I Love a Broad Margin to My Life
- Author: Maxine Hong Kingston
- Publication date: January 18, 2011
- Pages: 240
- ISBN: 978-0307270191
- Preceded by: Veterans of War, Veterans of Peace

= I Love a Broad Margin to My Life =

2011 memoir by Maxine Hong Kingston

I Love a Broad Margin to My Life is a 2011 memoir by Maxine Hong Kingston, published by Knopf.

== Contents and background ==
The book's title is derived from Henry David Thoreau who, according to Kingston, "said that he loved a broad margin to his life ... And I could think of that to mean many things: that he wanted to be far away from other people; he wanted to find solitude; he wanted to be in the woods and not the city. But he never could get away. He could not get away from human problems." Kingston ultimately fixated on the word "margin" in Thoreau's statement as a synonym of border, a construct indicative of broader problems of war. Kingston, in her remarks to the Library of America, stated that Thoreau and herself bore similarities through the "margin" when they both went to jail in their respective protestations of the government: Thoreau for withholding taxes during the war against Mexico, Kingston for protesting the Iraq War.

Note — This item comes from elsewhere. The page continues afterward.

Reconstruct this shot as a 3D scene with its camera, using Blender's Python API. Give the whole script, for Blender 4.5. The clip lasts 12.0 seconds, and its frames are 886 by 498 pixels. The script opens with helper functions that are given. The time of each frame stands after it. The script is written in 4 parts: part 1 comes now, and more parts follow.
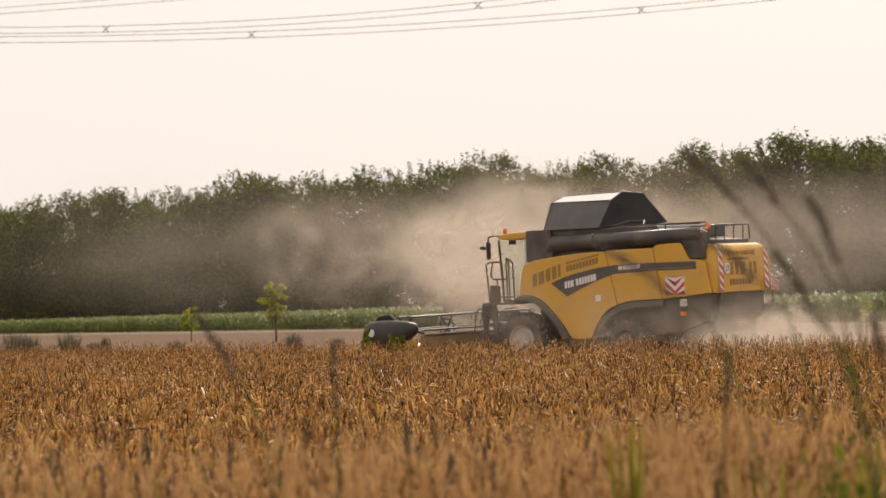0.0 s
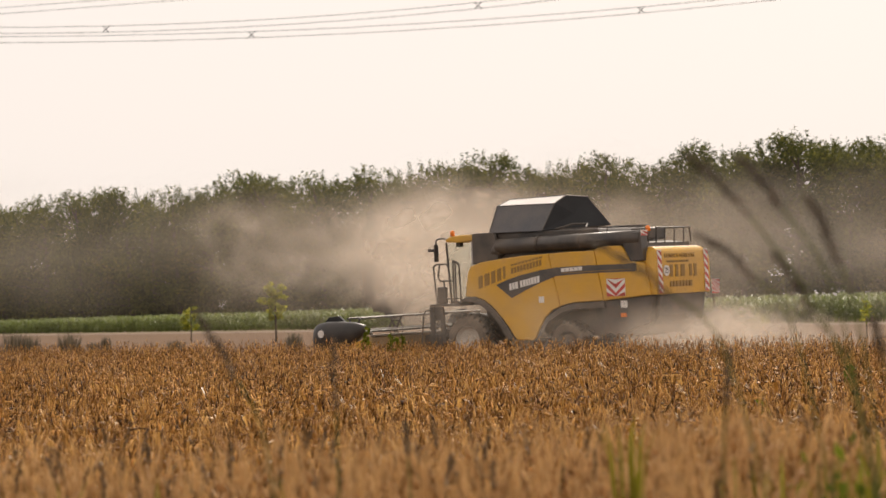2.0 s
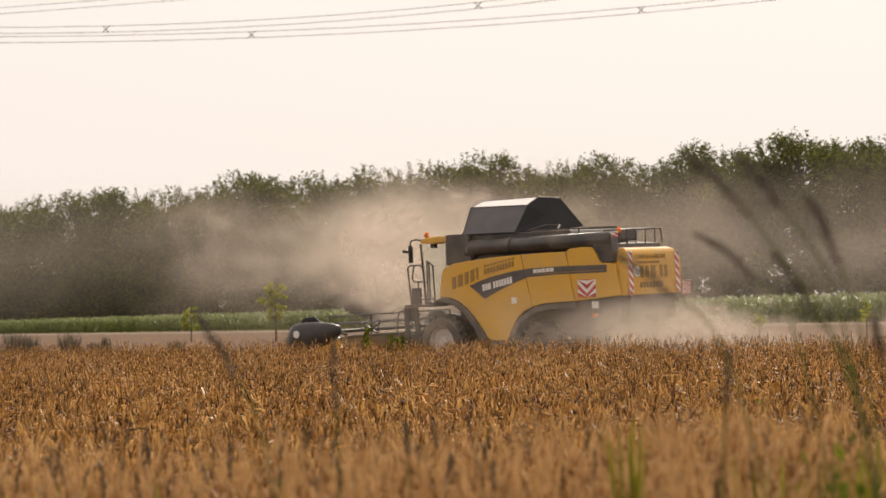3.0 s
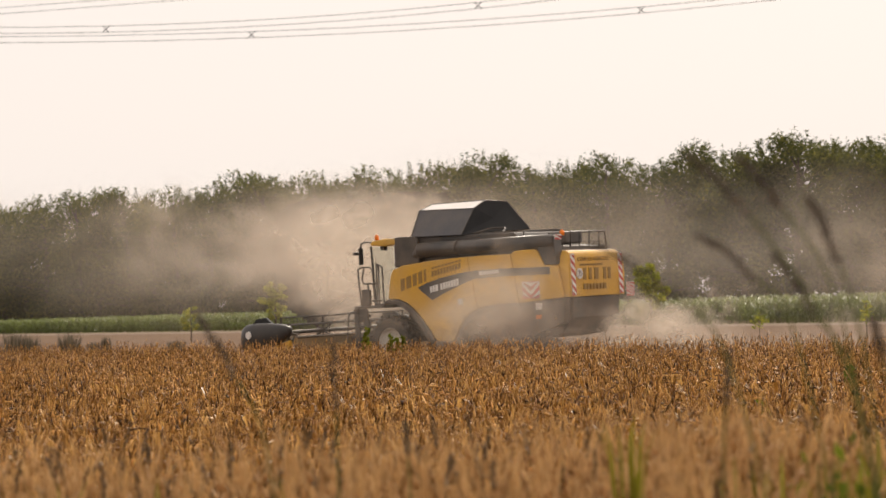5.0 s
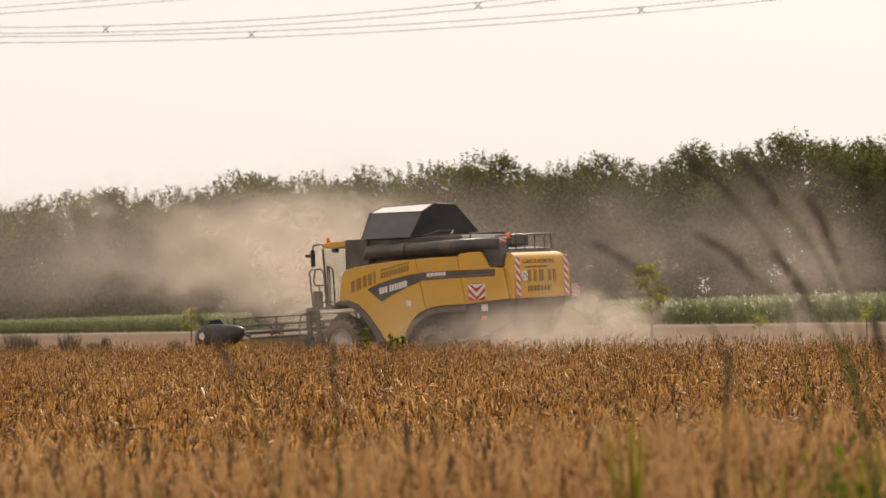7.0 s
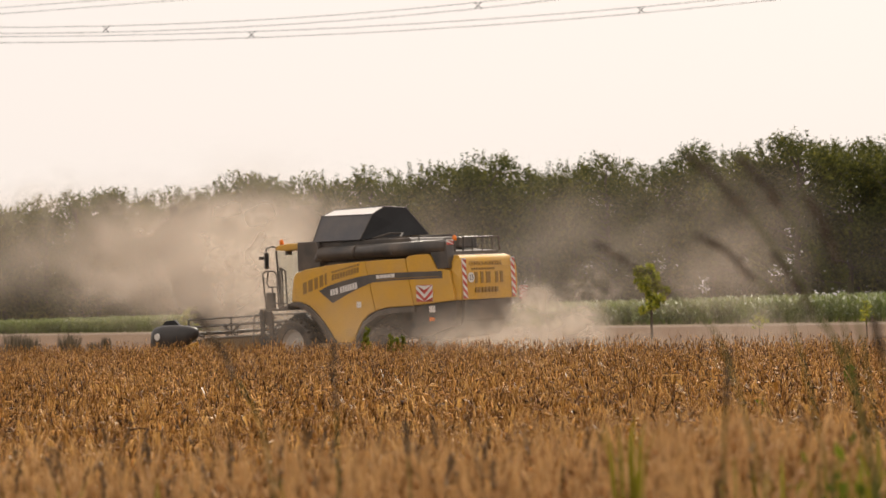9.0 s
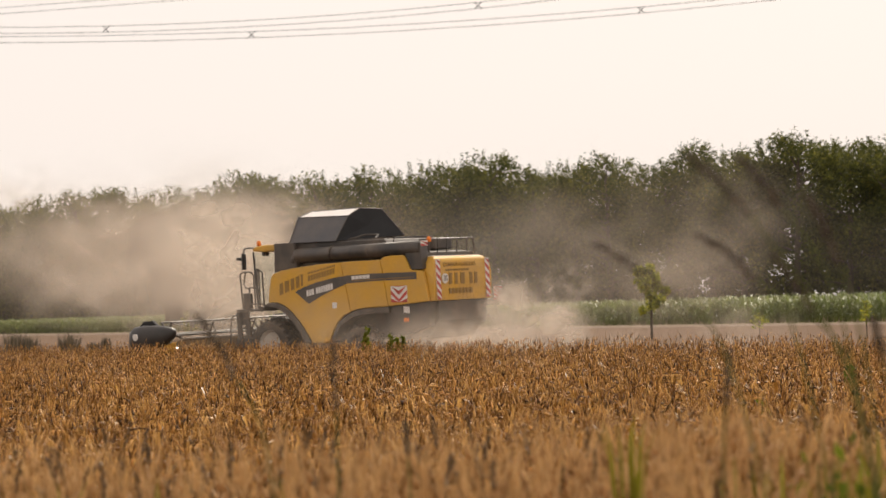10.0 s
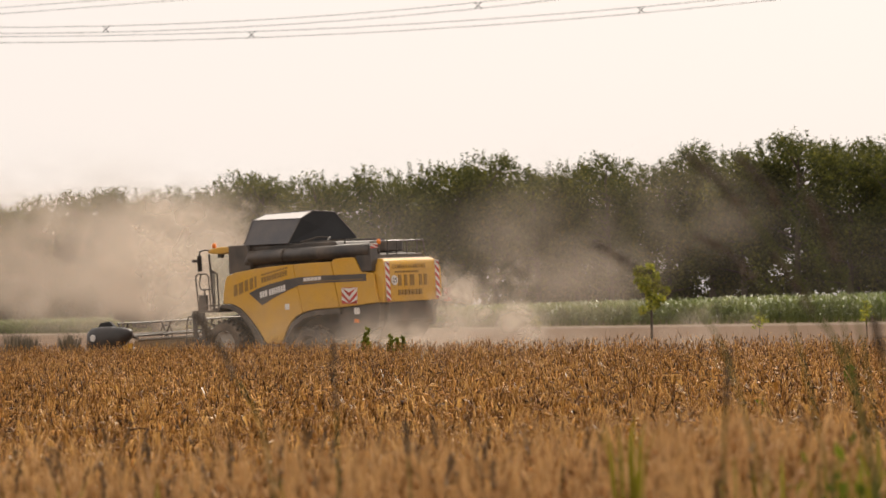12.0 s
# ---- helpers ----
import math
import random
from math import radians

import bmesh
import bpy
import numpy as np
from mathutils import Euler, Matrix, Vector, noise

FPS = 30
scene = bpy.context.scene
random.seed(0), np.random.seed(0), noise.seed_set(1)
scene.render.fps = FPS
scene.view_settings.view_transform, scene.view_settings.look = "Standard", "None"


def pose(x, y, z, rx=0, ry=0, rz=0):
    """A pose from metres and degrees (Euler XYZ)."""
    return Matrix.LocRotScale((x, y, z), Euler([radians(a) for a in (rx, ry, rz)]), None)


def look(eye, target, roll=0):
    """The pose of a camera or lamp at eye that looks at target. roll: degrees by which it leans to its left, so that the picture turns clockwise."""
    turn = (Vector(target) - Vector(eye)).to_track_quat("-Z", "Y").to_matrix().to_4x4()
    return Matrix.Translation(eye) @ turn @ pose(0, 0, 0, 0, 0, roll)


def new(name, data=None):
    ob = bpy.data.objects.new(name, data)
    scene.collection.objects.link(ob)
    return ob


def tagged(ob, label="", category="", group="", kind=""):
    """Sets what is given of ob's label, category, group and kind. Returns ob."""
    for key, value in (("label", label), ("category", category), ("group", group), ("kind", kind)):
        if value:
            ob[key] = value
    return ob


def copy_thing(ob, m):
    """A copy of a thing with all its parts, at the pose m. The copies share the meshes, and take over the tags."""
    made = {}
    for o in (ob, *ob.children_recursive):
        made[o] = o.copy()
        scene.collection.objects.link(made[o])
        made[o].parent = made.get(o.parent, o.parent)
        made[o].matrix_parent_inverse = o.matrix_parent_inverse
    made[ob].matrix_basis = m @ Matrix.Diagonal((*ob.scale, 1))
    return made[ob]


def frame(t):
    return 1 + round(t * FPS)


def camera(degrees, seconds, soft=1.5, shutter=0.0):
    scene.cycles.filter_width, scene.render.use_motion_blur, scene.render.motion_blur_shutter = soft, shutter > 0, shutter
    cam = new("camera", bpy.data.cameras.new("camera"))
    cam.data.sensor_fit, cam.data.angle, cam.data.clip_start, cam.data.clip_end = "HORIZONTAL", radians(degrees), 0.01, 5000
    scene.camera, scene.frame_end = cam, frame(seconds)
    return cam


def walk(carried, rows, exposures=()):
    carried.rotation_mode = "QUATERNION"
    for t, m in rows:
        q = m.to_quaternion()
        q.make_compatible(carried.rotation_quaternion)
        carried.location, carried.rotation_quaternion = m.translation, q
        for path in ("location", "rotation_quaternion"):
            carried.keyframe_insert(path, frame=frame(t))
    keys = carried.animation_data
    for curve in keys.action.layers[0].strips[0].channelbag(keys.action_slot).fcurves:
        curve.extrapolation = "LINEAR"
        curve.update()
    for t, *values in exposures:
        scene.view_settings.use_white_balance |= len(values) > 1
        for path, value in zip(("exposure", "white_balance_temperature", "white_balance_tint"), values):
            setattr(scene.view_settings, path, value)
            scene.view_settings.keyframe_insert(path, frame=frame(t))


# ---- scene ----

Kingston began writing the book in 2005 just before her 65th birthday. Part-memoir, part-poetry, the book tackles a wide variety of topics including characters from Kingston's past works, her real-life experiences such as a 2003 arrest after a Code Pink demonstration, and her thoughts on modern Chinese history and Chinese American culture. Kingston also stated that in the few years she spent writing the book alone, many of her loved ones had passed.

== Critical reception ==
Publishers Weekly likened Kingston's free verse style to that of her idol, Walt Whitman, and pointed out the book's myriad of references to Kingston's past works: Wittman Ah Sing, racial stereotypes, east-meets-west sensibilities, among others. The reviewer found that although the book "often rambles, it also has the cohesion and intricate logic of a musical composition." Kirkus Reviews similarly observed Kingston's homage to Whitman but felt that there were interesting, sometimes ineffectual deviations: "Weaving together seemingly disparate subjects, from the death toll of the Iraq War to details about her marriage, she repeatedly articulates an urgent need to translate her deceased father’s writings from Chinese to English ... The meandering, meditative nature of the narrative is reminiscent of a journal filled with nonsequiturs and sketches, but it lacks a compelling structure."

David Orr, writing for the New York Times, saw Kingston's book as a new contribution to the longstanding tradition of "nonpoet poets". Orr posed the question of whether the book effectually counted as poetry, citing Kingston's attempt in 2002 with To Be the Poet, which Orr considered to be navel-gazing and "Well, anyway ... not the best way to get actual poetry written." With regard to I Love a Broad Margin to My Life, Orr found its beginning to be successful but stated that the second half was imprecise and, at times, "bad Whitman."

Other critics sought to decipher and bring order to what some considered to be a sprawling, chaotic work of literature. Manan Desai, in Hyphen, speculated that Kingston's primary goal with the book must have been to "deconstruct the memoir" and to be "thinking deeply about the act of writing itself." However, Desai also pointed out other intentions, namely Kingston's revival of her previous characters like Wittman Ah Sing and her meditations on aging, history, globalization, among other topics. In her conclusion, Desai said "Ultimately, Broad Margin is a dense, complex piece of work, and the pleasure of reading it comes from trying to figure out how its entangled and frayed threads all tie together." NPR read the book similarly, calling it an "unconventional, somewhat rambling, intermittently arresting memoir in verse". Joan Frank, in SFGate, called Kingston's reflections on aging bold and found the sections pertaining to Wittman Ah Sing's adventures to be "the best part of this work, cinematic and sensual."